*THE REQUEST*
Exactly as written, retype the listing below, omitting the pictures.

*SOURCE EXCERPT*
-- Begin --

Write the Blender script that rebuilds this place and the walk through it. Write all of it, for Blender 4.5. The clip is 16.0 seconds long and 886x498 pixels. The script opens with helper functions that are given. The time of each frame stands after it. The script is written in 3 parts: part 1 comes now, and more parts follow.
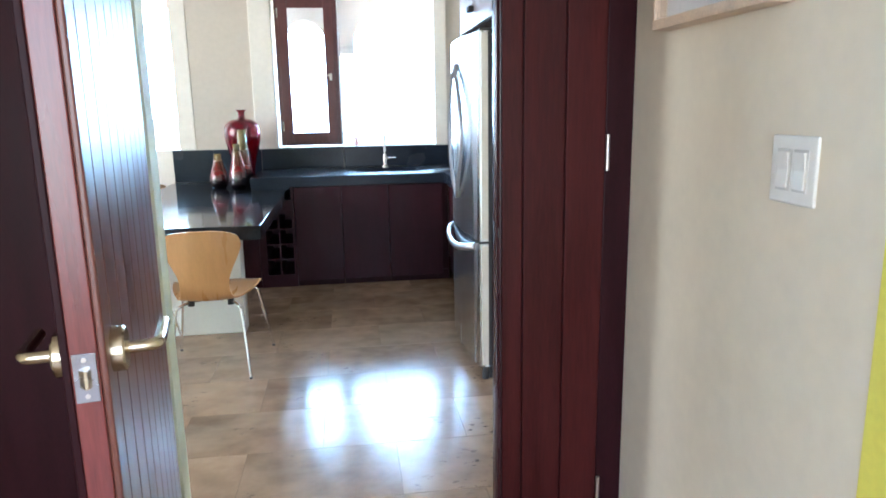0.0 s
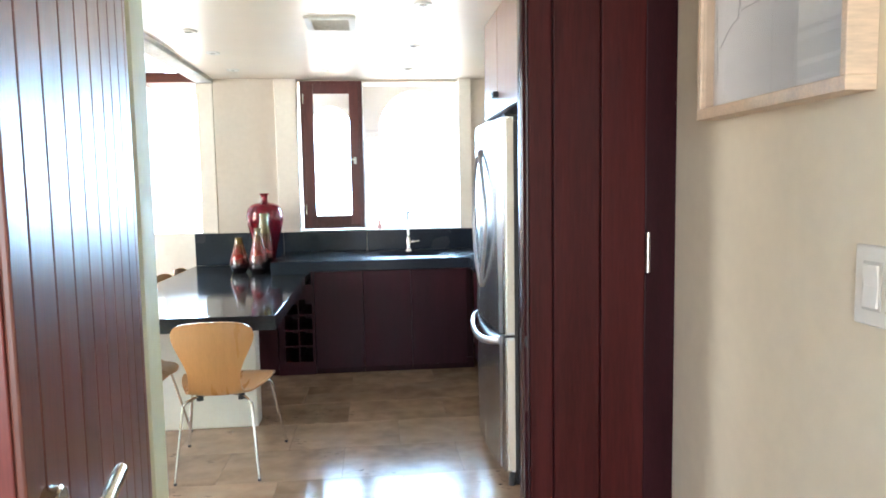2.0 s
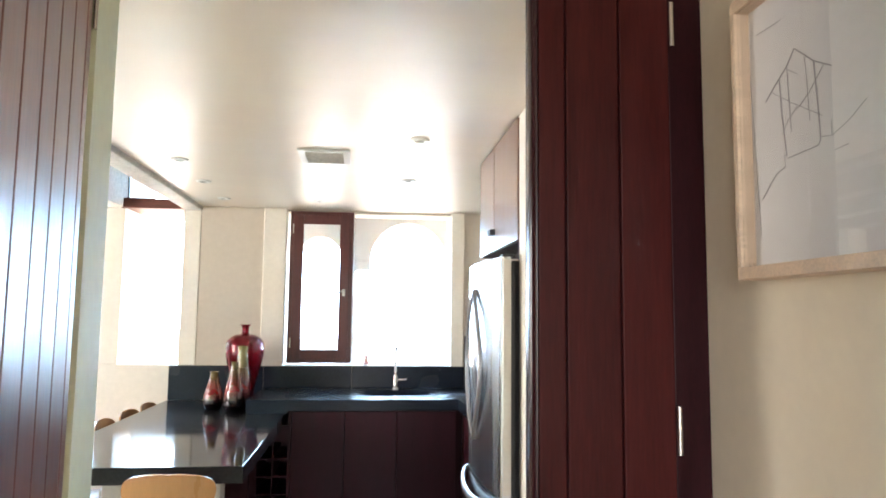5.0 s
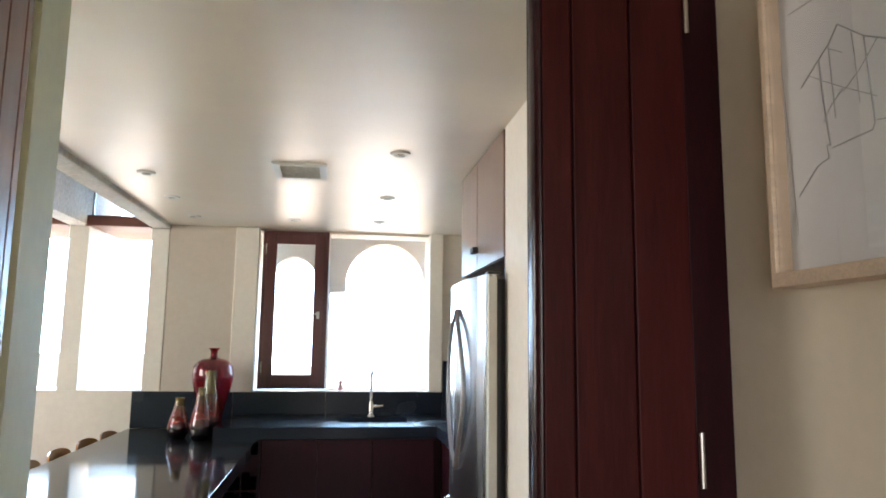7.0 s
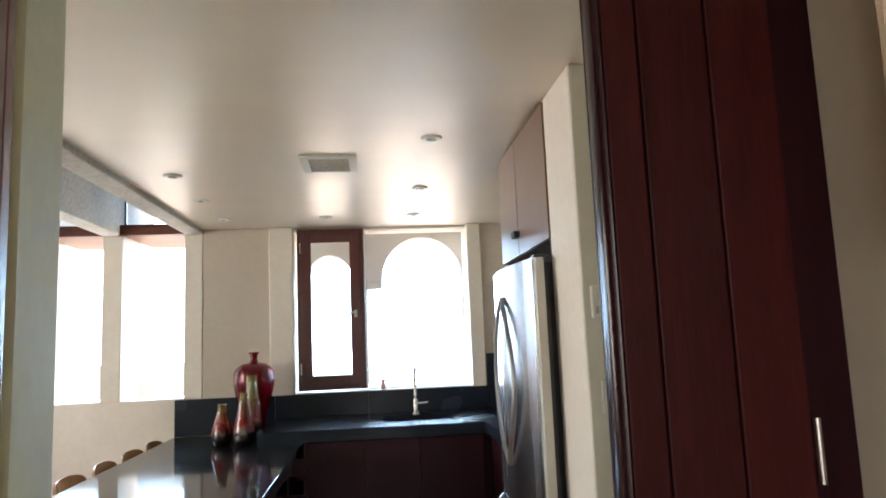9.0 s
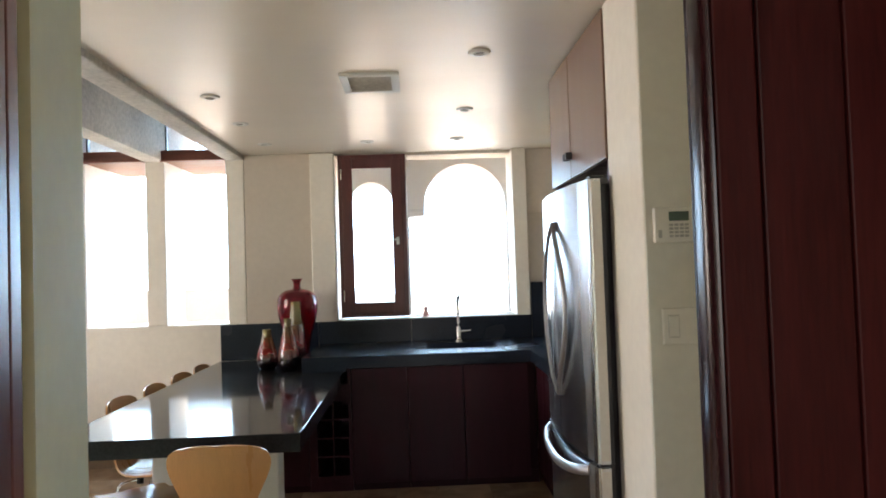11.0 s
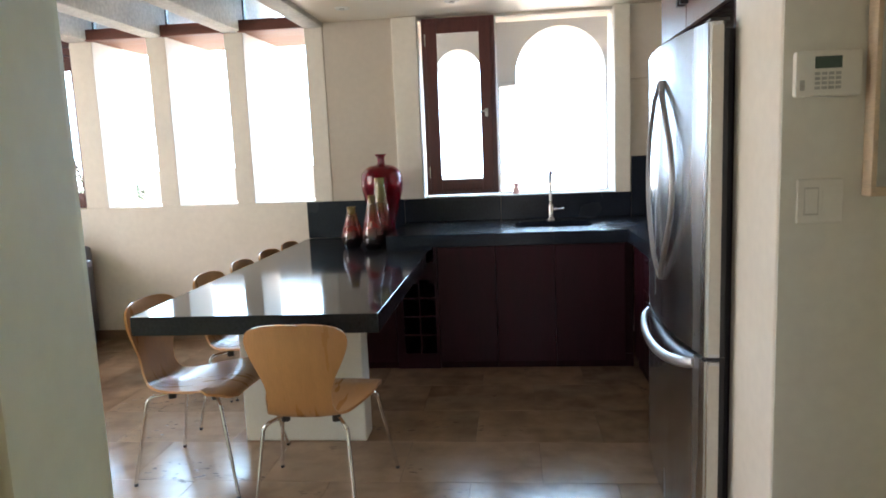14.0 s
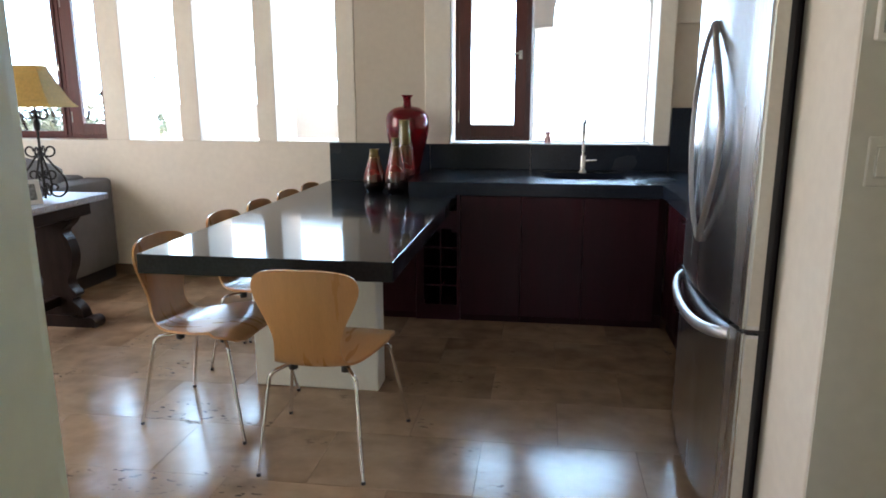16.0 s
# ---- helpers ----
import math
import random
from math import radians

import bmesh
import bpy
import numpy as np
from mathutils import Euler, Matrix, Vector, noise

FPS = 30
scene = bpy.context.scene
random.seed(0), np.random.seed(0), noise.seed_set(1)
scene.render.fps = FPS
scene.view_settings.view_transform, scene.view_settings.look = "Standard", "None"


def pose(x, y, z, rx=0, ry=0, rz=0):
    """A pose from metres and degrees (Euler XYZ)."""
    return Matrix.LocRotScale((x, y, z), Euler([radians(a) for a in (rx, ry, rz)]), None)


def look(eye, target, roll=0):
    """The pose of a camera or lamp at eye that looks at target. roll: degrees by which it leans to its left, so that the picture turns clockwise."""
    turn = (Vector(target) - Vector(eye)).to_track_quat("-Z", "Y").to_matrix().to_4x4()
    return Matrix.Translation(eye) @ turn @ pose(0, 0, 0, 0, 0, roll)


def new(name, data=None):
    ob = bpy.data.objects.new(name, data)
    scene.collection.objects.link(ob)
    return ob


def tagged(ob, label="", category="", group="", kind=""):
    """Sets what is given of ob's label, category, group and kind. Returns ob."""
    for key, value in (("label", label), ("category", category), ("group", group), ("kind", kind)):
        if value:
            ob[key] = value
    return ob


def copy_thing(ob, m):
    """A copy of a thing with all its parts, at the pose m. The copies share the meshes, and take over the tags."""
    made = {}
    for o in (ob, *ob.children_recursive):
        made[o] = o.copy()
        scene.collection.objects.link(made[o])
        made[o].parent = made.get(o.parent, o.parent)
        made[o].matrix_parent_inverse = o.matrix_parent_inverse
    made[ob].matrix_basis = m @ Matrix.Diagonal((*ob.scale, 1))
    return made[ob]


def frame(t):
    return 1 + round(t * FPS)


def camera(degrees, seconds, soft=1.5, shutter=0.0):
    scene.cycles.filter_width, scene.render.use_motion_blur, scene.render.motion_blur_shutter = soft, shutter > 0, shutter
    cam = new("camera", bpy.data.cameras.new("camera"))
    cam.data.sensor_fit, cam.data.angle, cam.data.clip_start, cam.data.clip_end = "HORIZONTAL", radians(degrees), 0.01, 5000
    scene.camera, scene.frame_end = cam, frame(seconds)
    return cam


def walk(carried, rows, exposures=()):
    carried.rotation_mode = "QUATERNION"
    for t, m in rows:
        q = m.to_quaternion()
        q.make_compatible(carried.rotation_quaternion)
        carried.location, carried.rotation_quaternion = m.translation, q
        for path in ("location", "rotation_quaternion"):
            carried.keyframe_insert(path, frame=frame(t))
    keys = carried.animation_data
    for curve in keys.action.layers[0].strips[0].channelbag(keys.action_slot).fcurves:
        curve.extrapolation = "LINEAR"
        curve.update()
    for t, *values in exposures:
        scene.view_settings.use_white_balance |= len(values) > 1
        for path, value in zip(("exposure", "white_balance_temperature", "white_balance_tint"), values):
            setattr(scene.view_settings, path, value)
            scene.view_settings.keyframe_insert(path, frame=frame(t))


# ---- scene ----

-- End --

*COMPLETED TASK*
Write the Blender script that rebuilds this place and the walk through it. Write all of it, for Blender 4.5. The clip is 16.0 seconds long and 886x498 pixels. The script opens with helper functions that are given. The time of each frame stands after it. The script is written in 3 parts: part 1 comes now, and more parts follow.
0.0 s
2.0 s
5.0 s
7.0 s
9.0 s
11.0 s
14.0 s
16.0 s
# ---- helpers ----
import math
import random
from math import radians

import bmesh
import bpy
import numpy as np
from mathutils import Euler, Matrix, Vector, noise

FPS = 30
scene = bpy.context.scene
random.seed(0), np.random.seed(0), noise.seed_set(1)
scene.render.fps = FPS
scene.view_settings.view_transform, scene.view_settings.look = "Standard", "None"


def pose(x, y, z, rx=0, ry=0, rz=0):
    """A pose from metres and degrees (Euler XYZ)."""
    return Matrix.LocRotScale((x, y, z), Euler([radians(a) for a in (rx, ry, rz)]), None)


def look(eye, target, roll=0):
    """The pose of a camera or lamp at eye that looks at target. roll: degrees by which it leans to its left, so that the picture turns clockwise."""
    turn = (Vector(target) - Vector(eye)).to_track_quat("-Z", "Y").to_matrix().to_4x4()
    return Matrix.Translation(eye) @ turn @ pose(0, 0, 0, 0, 0, roll)


def new(name, data=None):
    ob = bpy.data.objects.new(name, data)
    scene.collection.objects.link(ob)
    return ob


def tagged(ob, label="", category="", group="", kind=""):
    """Sets what is given of ob's label, category, group and kind. Returns ob."""
    for key, value in (("label", label), ("category", category), ("group", group), ("kind", kind)):
        if value:
            ob[key] = value
    return ob


def copy_thing(ob, m):
    """A copy of a thing with all its parts, at the pose m. The copies share the meshes, and take over the tags."""
    made = {}
    for o in (ob, *ob.children_recursive):
        made[o] = o.copy()
        scene.collection.objects.link(made[o])
        made[o].parent = made.get(o.parent, o.parent)
        made[o].matrix_parent_inverse = o.matrix_parent_inverse
    made[ob].matrix_basis = m @ Matrix.Diagonal((*ob.scale, 1))
    return made[ob]


def frame(t):
    return 1 + round(t * FPS)


def camera(degrees, seconds, soft=1.5, shutter=0.0):
    scene.cycles.filter_width, scene.render.use_motion_blur, scene.render.motion_blur_shutter = soft, shutter > 0, shutter
    cam = new("camera", bpy.data.cameras.new("camera"))
    cam.data.sensor_fit, cam.data.angle, cam.data.clip_start, cam.data.clip_end = "HORIZONTAL", radians(degrees), 0.01, 5000
    scene.camera, scene.frame_end = cam, frame(seconds)
    return cam


def walk(carried, rows, exposures=()):
    carried.rotation_mode = "QUATERNION"
    for t, m in rows:
        q = m.to_quaternion()
        q.make_compatible(carried.rotation_quaternion)
        carried.location, carried.rotation_quaternion = m.translation, q
        for path in ("location", "rotation_quaternion"):
            carried.keyframe_insert(path, frame=frame(t))
    keys = carried.animation_data
    for curve in keys.action.layers[0].strips[0].channelbag(keys.action_slot).fcurves:
        curve.extrapolation = "LINEAR"
        curve.update()
    for t, *values in exposures:
        scene.view_settings.use_white_balance |= len(values) > 1
        for path, value in zip(("exposure", "white_balance_temperature", "white_balance_tint"), values):
            setattr(scene.view_settings, path, value)
            scene.view_settings.keyframe_insert(path, frame=frame(t))


# ---- scene ----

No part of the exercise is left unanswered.